_Given information_.
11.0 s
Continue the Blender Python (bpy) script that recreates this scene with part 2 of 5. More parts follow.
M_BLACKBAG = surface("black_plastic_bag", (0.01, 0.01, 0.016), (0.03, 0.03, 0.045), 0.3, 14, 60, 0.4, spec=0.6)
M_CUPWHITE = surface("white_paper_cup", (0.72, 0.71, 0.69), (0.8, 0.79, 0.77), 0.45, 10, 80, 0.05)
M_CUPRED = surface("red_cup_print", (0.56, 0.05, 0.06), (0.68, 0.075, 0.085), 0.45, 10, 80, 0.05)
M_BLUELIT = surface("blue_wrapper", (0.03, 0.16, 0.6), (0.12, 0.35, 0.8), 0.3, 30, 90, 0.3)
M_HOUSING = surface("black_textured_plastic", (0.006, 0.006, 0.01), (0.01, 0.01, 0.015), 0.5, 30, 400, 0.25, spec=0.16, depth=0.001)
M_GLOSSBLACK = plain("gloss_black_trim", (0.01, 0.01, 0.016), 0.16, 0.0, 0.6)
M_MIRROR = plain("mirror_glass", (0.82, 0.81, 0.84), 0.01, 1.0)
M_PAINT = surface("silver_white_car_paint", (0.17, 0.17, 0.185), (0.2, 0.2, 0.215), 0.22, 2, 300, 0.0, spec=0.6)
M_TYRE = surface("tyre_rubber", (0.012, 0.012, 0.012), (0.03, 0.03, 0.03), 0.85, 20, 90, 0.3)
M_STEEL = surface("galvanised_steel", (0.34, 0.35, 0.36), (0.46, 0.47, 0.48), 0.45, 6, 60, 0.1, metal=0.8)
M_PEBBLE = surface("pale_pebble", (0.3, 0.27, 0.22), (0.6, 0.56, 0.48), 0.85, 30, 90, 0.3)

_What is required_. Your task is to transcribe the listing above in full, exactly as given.

_Exercise response_.
11.0 s
Continue the Blender Python (bpy) script that recreates this scene with part 2 of 5. More parts follow.
M_BLACKBAG = surface("black_plastic_bag", (0.01, 0.01, 0.016), (0.03, 0.03, 0.045), 0.3, 14, 60, 0.4, spec=0.6)
M_CUPWHITE = surface("white_paper_cup", (0.72, 0.71, 0.69), (0.8, 0.79, 0.77), 0.45, 10, 80, 0.05)
M_CUPRED = surface("red_cup_print", (0.56, 0.05, 0.06), (0.68, 0.075, 0.085), 0.45, 10, 80, 0.05)
M_BLUELIT = surface("blue_wrapper", (0.03, 0.16, 0.6), (0.12, 0.35, 0.8), 0.3, 30, 90, 0.3)
M_HOUSING = surface("black_textured_plastic", (0.006, 0.006, 0.01), (0.01, 0.01, 0.015), 0.5, 30, 400, 0.25, spec=0.16, depth=0.001)
M_GLOSSBLACK = plain("gloss_black_trim", (0.01, 0.01, 0.016), 0.16, 0.0, 0.6)
M_MIRROR = plain("mirror_glass", (0.82, 0.81, 0.84), 0.01, 1.0)
M_PAINT = surface("silver_white_car_paint", (0.17, 0.17, 0.185), (0.2, 0.2, 0.215), 0.22, 2, 300, 0.0, spec=0.6)
M_TYRE = surface("tyre_rubber", (0.012, 0.012, 0.012), (0.03, 0.03, 0.03), 0.85, 20, 90, 0.3)
M_STEEL = surface("galvanised_steel", (0.34, 0.35, 0.36), (0.46, 0.47, 0.48), 0.45, 6, 60, 0.1, metal=0.8)
M_PEBBLE = surface("pale_pebble", (0.3, 0.27, 0.22), (0.6, 0.56, 0.48), 0.85, 30, 90, 0.3)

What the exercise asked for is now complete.